The PhD thesis I defended in December 2022, entitled "La lutte douanière contre la contrefaçon - Etude comparée sino-française" ("Customs action against counterfeiting - a comparative study between France and China"), set out to compare the French and Chinese legal systems in terms of the effectiveness of intellectual property protection, via a common denominator: customs action against counterfeiting, which can easily be described as convergent and integrated. However, major cultural differences remind us that the dialogue between East and West remains fraught with pitfalls.
If the Chinese-French customs fight against counterfeiting can be described as convergent, it is because the legal systems have adopted the same standards for the protection of intellectual property. A comparison of jurisprudence reveals the same imperatives to protect legal interests, but also, on the Chinese side, the health of consumers (the Chinese Supreme Court, for example, sentenced the perpetrators of cigarette smuggling that infringes a trademark to death). In this way, China and France have created a single legal framework for the customs seizure of counterfeit goods.
The term "integrated" also applies to this fight, as both countries are members of the main international bodies concerned (WIPO, WTO, WCO) and have ratified international conventions on intellectual property and customs law, such as the Madrid Agreement, the Berne Convention and the Convention on International Road Traffic. Genuine mutual cooperation in the fight against counterfeiting does not seem to be an illusion either, if we take into account the Sino-European Joint Customs Cooperation Committee, the cooperation agreements between France and China, the annual Franco-Chinese commissions, or the signing of protocols on the mutual recognition of geographical indications for foodstuffs.
But the vicissitudes of cultural particularisms continue to make dialogue a delicate matter.
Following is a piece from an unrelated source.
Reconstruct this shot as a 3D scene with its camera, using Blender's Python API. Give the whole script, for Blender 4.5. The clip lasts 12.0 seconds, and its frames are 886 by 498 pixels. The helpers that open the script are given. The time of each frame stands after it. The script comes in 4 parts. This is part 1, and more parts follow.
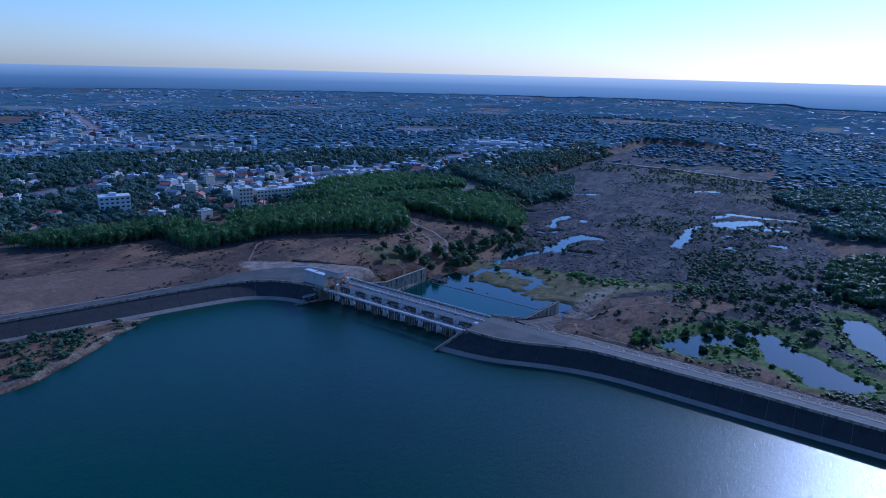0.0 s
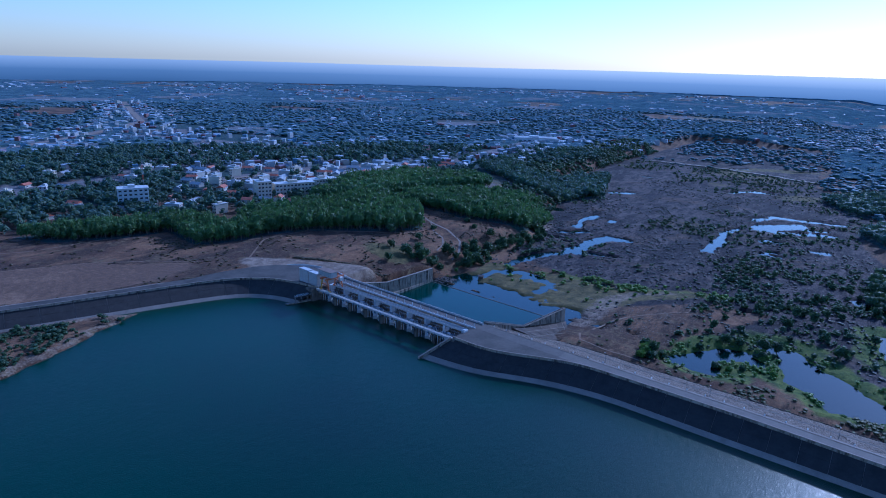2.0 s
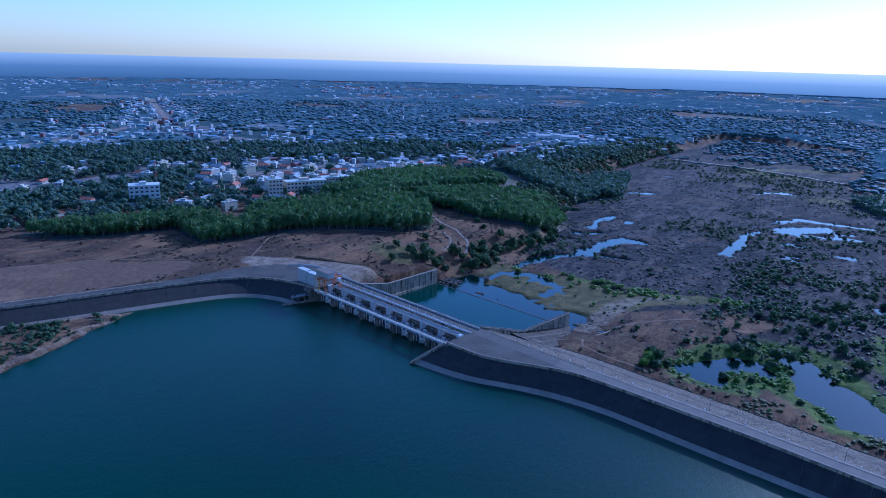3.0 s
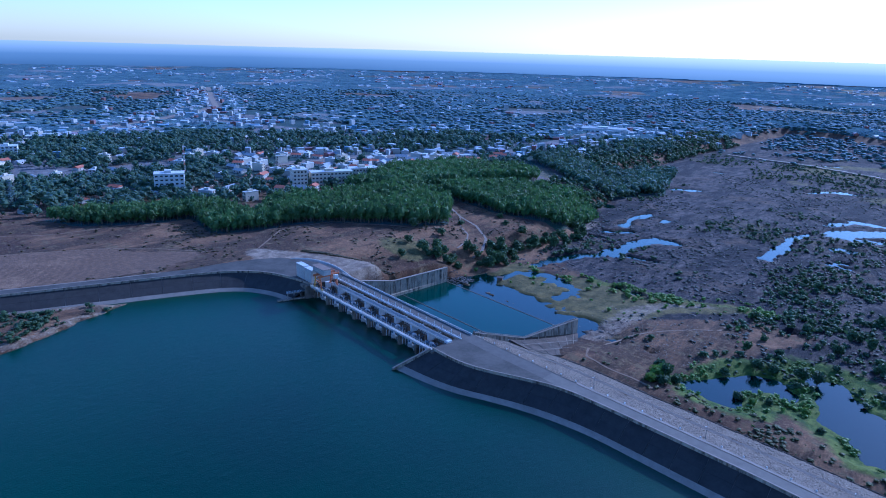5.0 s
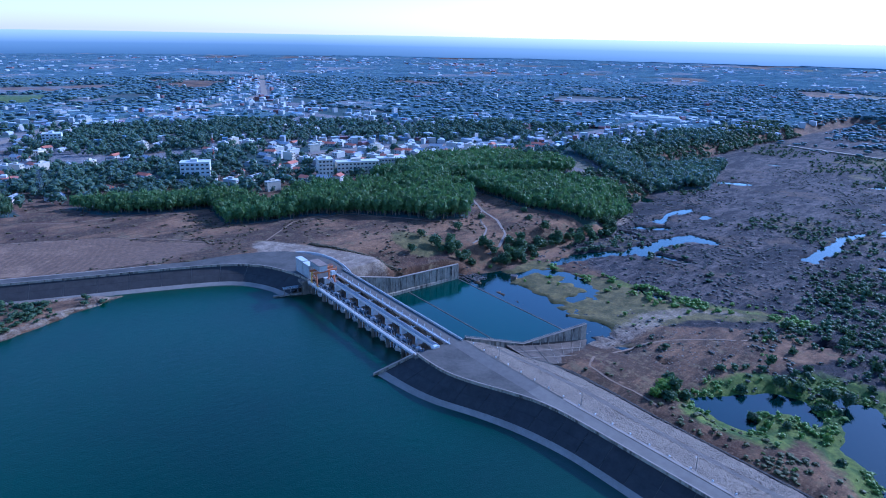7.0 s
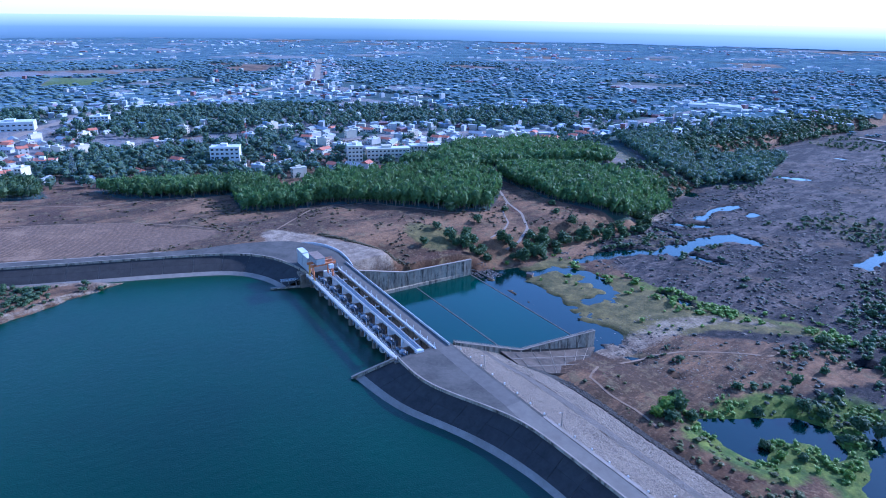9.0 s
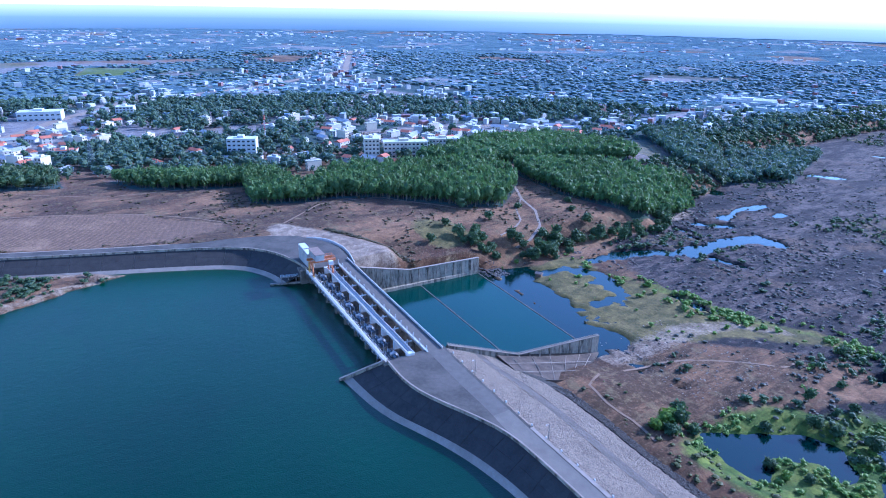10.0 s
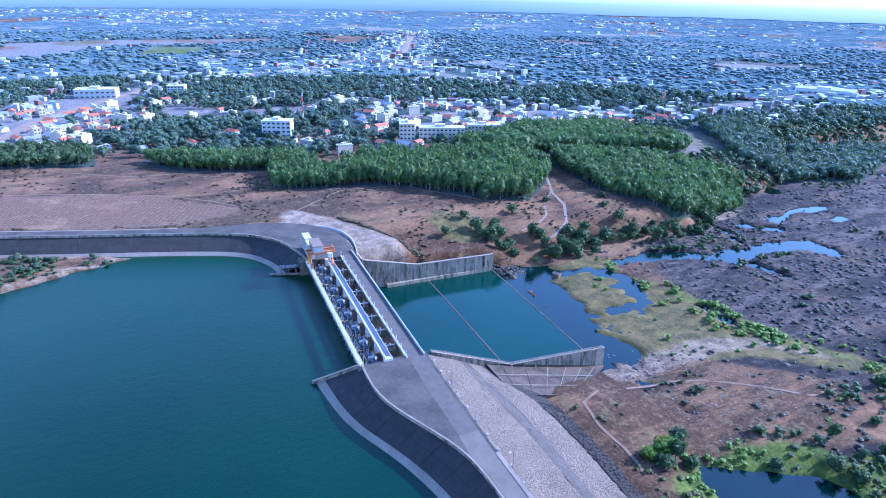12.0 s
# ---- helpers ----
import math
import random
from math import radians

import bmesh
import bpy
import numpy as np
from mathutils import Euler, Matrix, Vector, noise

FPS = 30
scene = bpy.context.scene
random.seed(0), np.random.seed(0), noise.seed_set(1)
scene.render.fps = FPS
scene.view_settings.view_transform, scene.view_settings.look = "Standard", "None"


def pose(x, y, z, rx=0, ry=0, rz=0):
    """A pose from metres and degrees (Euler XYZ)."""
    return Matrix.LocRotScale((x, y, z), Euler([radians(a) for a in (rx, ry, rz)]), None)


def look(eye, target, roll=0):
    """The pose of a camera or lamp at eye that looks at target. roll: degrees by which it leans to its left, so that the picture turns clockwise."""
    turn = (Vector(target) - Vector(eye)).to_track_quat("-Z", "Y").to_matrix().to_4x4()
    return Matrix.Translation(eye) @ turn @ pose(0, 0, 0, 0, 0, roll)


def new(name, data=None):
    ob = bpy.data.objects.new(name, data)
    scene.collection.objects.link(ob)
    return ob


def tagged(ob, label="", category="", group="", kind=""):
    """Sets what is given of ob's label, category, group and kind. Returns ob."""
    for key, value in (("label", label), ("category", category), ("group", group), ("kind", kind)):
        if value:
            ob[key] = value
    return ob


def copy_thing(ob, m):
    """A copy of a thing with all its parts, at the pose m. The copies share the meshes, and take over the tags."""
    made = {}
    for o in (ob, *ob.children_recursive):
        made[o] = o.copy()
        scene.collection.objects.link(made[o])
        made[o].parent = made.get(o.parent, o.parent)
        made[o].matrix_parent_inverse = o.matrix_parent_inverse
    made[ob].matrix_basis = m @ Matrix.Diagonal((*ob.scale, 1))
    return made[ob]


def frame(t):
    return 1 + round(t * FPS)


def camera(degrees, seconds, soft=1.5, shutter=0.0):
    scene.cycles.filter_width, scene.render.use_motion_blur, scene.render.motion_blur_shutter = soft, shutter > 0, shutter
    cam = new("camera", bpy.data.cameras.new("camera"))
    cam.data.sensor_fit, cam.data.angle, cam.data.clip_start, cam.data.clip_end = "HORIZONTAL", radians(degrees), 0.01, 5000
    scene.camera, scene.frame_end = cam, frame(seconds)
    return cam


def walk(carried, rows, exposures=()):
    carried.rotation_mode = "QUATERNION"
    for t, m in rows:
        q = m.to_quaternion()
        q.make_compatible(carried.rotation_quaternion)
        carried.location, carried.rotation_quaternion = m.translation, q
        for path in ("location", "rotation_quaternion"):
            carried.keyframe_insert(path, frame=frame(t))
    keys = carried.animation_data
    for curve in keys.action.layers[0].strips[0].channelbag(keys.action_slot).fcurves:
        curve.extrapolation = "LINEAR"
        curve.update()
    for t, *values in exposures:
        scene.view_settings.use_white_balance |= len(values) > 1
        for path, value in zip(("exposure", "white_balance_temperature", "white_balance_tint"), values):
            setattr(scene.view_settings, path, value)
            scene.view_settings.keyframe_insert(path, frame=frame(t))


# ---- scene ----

The cultural understanding of intellectual property in China is very different from the Western view: copying is seen as a badge of honor and respect for the original work, a vision inherited from Confucian values. If you don't register your trademark in sinograms with the Chinese authorities, ill-intentioned people can do it for you and exploit your brand with impunity: this was the nightmare experienced by the Castel Frères Group when it opposed the registration of the translation "卡撕特" by a third party. Furthermore, counterfeiting is a major part of the Chinese economy: entire cities, such as Yiwu, live off the profits generated by the trade, while the underworld channels capital into counterfeit factories in Guangdong and Fujian.
In spite of these facts, the establishment of a genuine Franco-Chinese-European co-decision, due to the convergent and integrated nature of the customs fight against the trade in counterfeit goods, gives us solid grounds for hope, far from fantasy and clichés; this is particularly true if we consider, for the future, the use of new technologies, such as blockchain, to be able to regulate or even curb this trade. As a famous Chinese proverb rightly reminds us, "风向转变时,有人筑墙,有人造风车" "When a new wind blows, some build walls, others build windmills.”